Mariannhillers
- Abbreviation: CMM
- Formation: 1909; 117 years ago
- Founder: Franz Pfanner
- Founded at: Mariannhill, KwaZulu Natal, South Africa
- Type: Clerical Religious Congregation of Pontifical Right (for Men)
- Headquarters: Via S. Giovanni Eudes 91, 00163 Rome, Italy
- Locations: South Africa, Austria, Germany, Spain, Switzerland, United Kingdom, United States, Canada, Kenya, Zambia, Zimbabwe, Colombia;
- Members: 320 members (214 priests) as of 2018
- Superior General: Michael Mass
- Website: mariannhill.org

= Mariannhillers =

The Mariannhillers, officially named the Congregation of the Missionaries of Mariannhill (Congregatio Missionariorum de Mariannhill; abbreviated CMM) are a religious institute of the Catholic Church founded by Franz Pfanner. They were originally a monastery of Trappist monks founded in 1882 by Pfanner, but were later branched off as a separate congregation by decree of the Holy See.

The name of the congregation comes from Mariannhill, a suburb near Pinetown in KwaZulu Natal, South Africa, where the congregation was first established.

==History==
In 1882, Pfanner, then prior of Mariastern Abbey, founded a Trappist monastery in Mariannhill at the invitation of Bishop Charles-Constant Jolivet, OMI, Apostolic Vicar of Natal (later Durban). It grew rapidly and by 1885 was raised to the status of an abbey. Pfanner was elected its first abbot. It engaged in missionary work, establishing a number of mission stations where priests and brothers taught the native Zulu people to read and trained them in trades and skills such as farming. The missionaries also emphasised learning Zulu and Xhosa, and they developed standard Zulu grammars. In 1892, Pfanner retired and was succeeded by two abbots: Dom Amandus Schoelzig who died in 1900 and then Abbot Gerard Wolpert who died in 1904.

In 1904, the abbot of Gethsemani Abbey, Edmond Obrecht, was appointed by the Holy See as administrator of Mariannhill. He studied the compatibility between monastic life and missionary work, submitting his report after three years of study. Following his report, the Sacred Congregation of Propaganda directed Bishop William Miller, OMI, the apostolic vicar of Transvaal, to facilitate the independence of the Mariannhill monks. A general chapter of Mariannhill monks in 1908 under Bishop Miller recommended that the monks be formed into a missionary society loosely associated with the Trappists. By 1 January 1910, nearly 20,000 persons, mostly adults, had been baptized in the 55 churches and chapels scattered throughout the 26 missions and stations.
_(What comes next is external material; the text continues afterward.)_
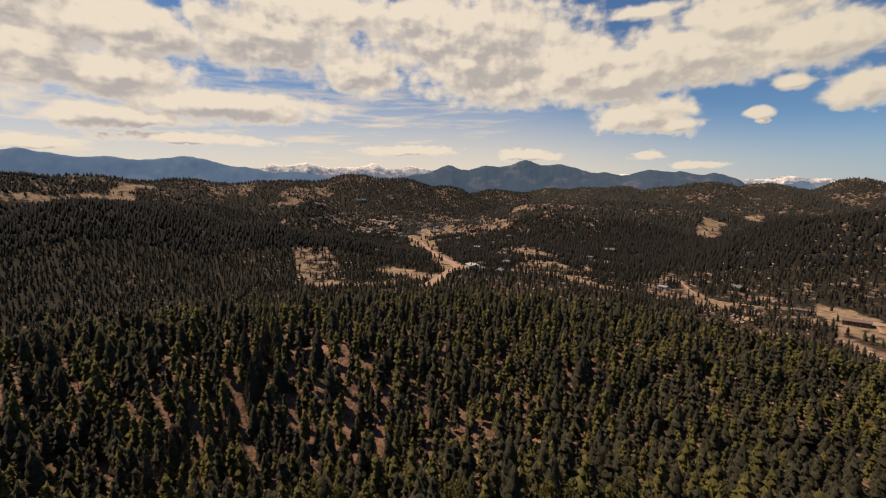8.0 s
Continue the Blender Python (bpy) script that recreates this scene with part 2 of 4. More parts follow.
def ground_material():
    """Decomposed granite with dry grass; brown needle litter wherever woods stand; far off, woodland and scrub."""
    m, k, bsdf, where, out = material("soil", 0.95, 0.1)
    cover = k.n.new("ShaderNodeAttribute")
    cover.attribute_name = "woods"
    woods = cover.outputs["Fac"]
    broad = k.noise(where, 0.018, 4.0)
    patch = k.noise(where, 0.16, 5.0, 0.6)
    grit = k.noise(where, 1.7, 6.0, 0.7)
    pebble = k.n.new("ShaderNodeTexVoronoi")
    pebble.inputs["Scale"].default_value = 2.6
    k.l.new(k.vec("ADD", where, k.vec("MULTIPLY", k.noise(where, 3.0, 2.0, colour=True), (0.3, 0.3, 0.3))), pebble.inputs["Vector"])
    stones = k.ramp(pebble.outputs["Distance"], 0.24, 0.12)
    stones = k.math("MULTIPLY", stones, k.ramp(k.noise(where, 0.45, 3.0), 0.45, 0.62))
    mottle = k.noise(where, 0.7, 6.0, 0.68)
    bare = k.mix(k.ramp(patch, 0.38, 0.62), (0.29, 0.155, 0.105), (0.35, 0.222, 0.160))
    bare = k.mix(k.math("MULTIPLY", k.ramp(broad, 0.5, 0.66), 0.5), bare, (0.33, 0.24, 0.12))
    bare = k.mix(k.math("MULTIPLY", k.ramp(mottle, 0.50, 0.64), 0.75), bare, (0.20, 0.125, 0.08))
    litter = k.mix(k.ramp(mottle, 0.38, 0.60), (0.078, 0.052, 0.036), (0.225, 0.130, 0.088))
    edge = k.math("ADD", k.math("MULTIPLY", k.math("SUBTRACT", patch, 0.5), 1.6), k.math("MULTIPLY", k.math("SUBTRACT", mottle, 0.5), 1.6))
    col = k.mix(k.ramp(k.math("ADD", woods, edge), 0.35, 0.8), bare, litter)
    col = k.mix(k.math("MULTIPLY", k.ramp(grit, 0.52, 0.70), 0.6), col, (0.13, 0.09, 0.06))
    col = k.mix(stones, col, (0.50, 0.40, 0.31))
    # distant woodland, too far to tell tree from tree
    off = k.vec("LENGTH", k.vec("MULTIPLY", k.vec("ADD", where, (30.0, -60.0, 0.0)), (1.0, 1.0, 0.0)))
    dots = k.noise(where, 0.075, 5.0, 0.72)
    open_land = k.noise(where, 0.0045, 5.0, 0.62)
    wide_off = k.ramp(off, 1000.0, 1700.0)
    share = k.math("SUBTRACT", woods, k.math("MULTIPLY", k.ramp(open_land, 0.50, 0.66), k.math("MULTIPLY", wide_off, 0.30)))
    wood = k.ramp(k.math("ADD", share, k.math("MULTIPLY", k.math("SUBTRACT", 0.5, dots), 4.0)), 0.10, 0.55)
    wood = k.math("MULTIPLY", wood, k.ramp(off, 260.0, 480.0))
    pale = k.mix(k.ramp(dots, 0.5, 0.66), (0.165, 0.106, 0.075), (0.285, 0.202, 0.148))
    col = k.mix(k.ramp(off, 260.0, 480.0), col, pale)
    grass = k.math("MULTIPLY", k.math("MULTIPLY", k.ramp(woods, 0.22, 0.05), k.ramp(off, 260.0, 480.0)), 0.75)
    col = k.mix(grass, col, k.mix(k.ramp(dots, 0.4, 0.62), (0.225, 0.160, 0.095), (0.315, 0.228, 0.142)))
    col = k.mix(wood, col, k.mix(k.ramp(dots, 0.35, 0.6), (0.020, 0.019, 0.014), (0.036, 0.030, 0.021)))
    k.l.new(col, bsdf.inputs["Base Color"])
    bump(k, bsdf, k.math("ADD", k.math("ADD", grit, mottle), k.math("MULTIPLY", stones, 0.6)), 0.8, 0.35)
    return m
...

In 1909, the Holy See decreed that the monks of Mariannhill would be completely separate from the Trappists.

Their new constitutions were approved by Pope Pius X in March 1914, though further development stalled due to the outbreak of World War I. After the conclusion of the war, they held their first general chapter in 1920, when they named themselves the Religious Missionaries of Mariannhill and elected Adalbero Fleischer as their first superior general. As their religious habit, they adopted a black cassock, paired with a red cincture for priests, black cincture for other clerics, and black belt for brothers. After their separation from the Trappists, the Mariannhillers continued to work in South Africa, but also established presences in Germany, Switzerland, Austria, the United States, England, Canada and Spain. Their generalate is based in Rome.

During the Holocaust, Blessed Engelmar Unzeitig, a priest of the congregation, was arrested for preaching against the Third Reich and its persecution of the Jews. He died on 2 March 1945 in the Dachau concentration camp, where he was known as the "Angel of Dachau". He was declared venerable by Pope Benedict XVI in 2009, recognised by Pope Francis as a martyr in January 2020, and beatified on 24 September 2016. His feast day is 2 March.

In 1946, Józef Wojaczek from Prudnik received a decree from the general superior of the congregation naming him provincial superior of the Mariannhillers in Poland. Six years later, Wojaczek was arrested by the Department of Security and imprisoned. He was paroled in 1955 and settled in West Germany.

On 10 March 2019, George Kageche Mukua, a priest of the congregation, died as one of the passengers on board Ethiopian Airlines Flight 302.

Pope Francis named a member of the order, Siegfried Mandla Jwara, archbishop of Durban on 9 June 2021.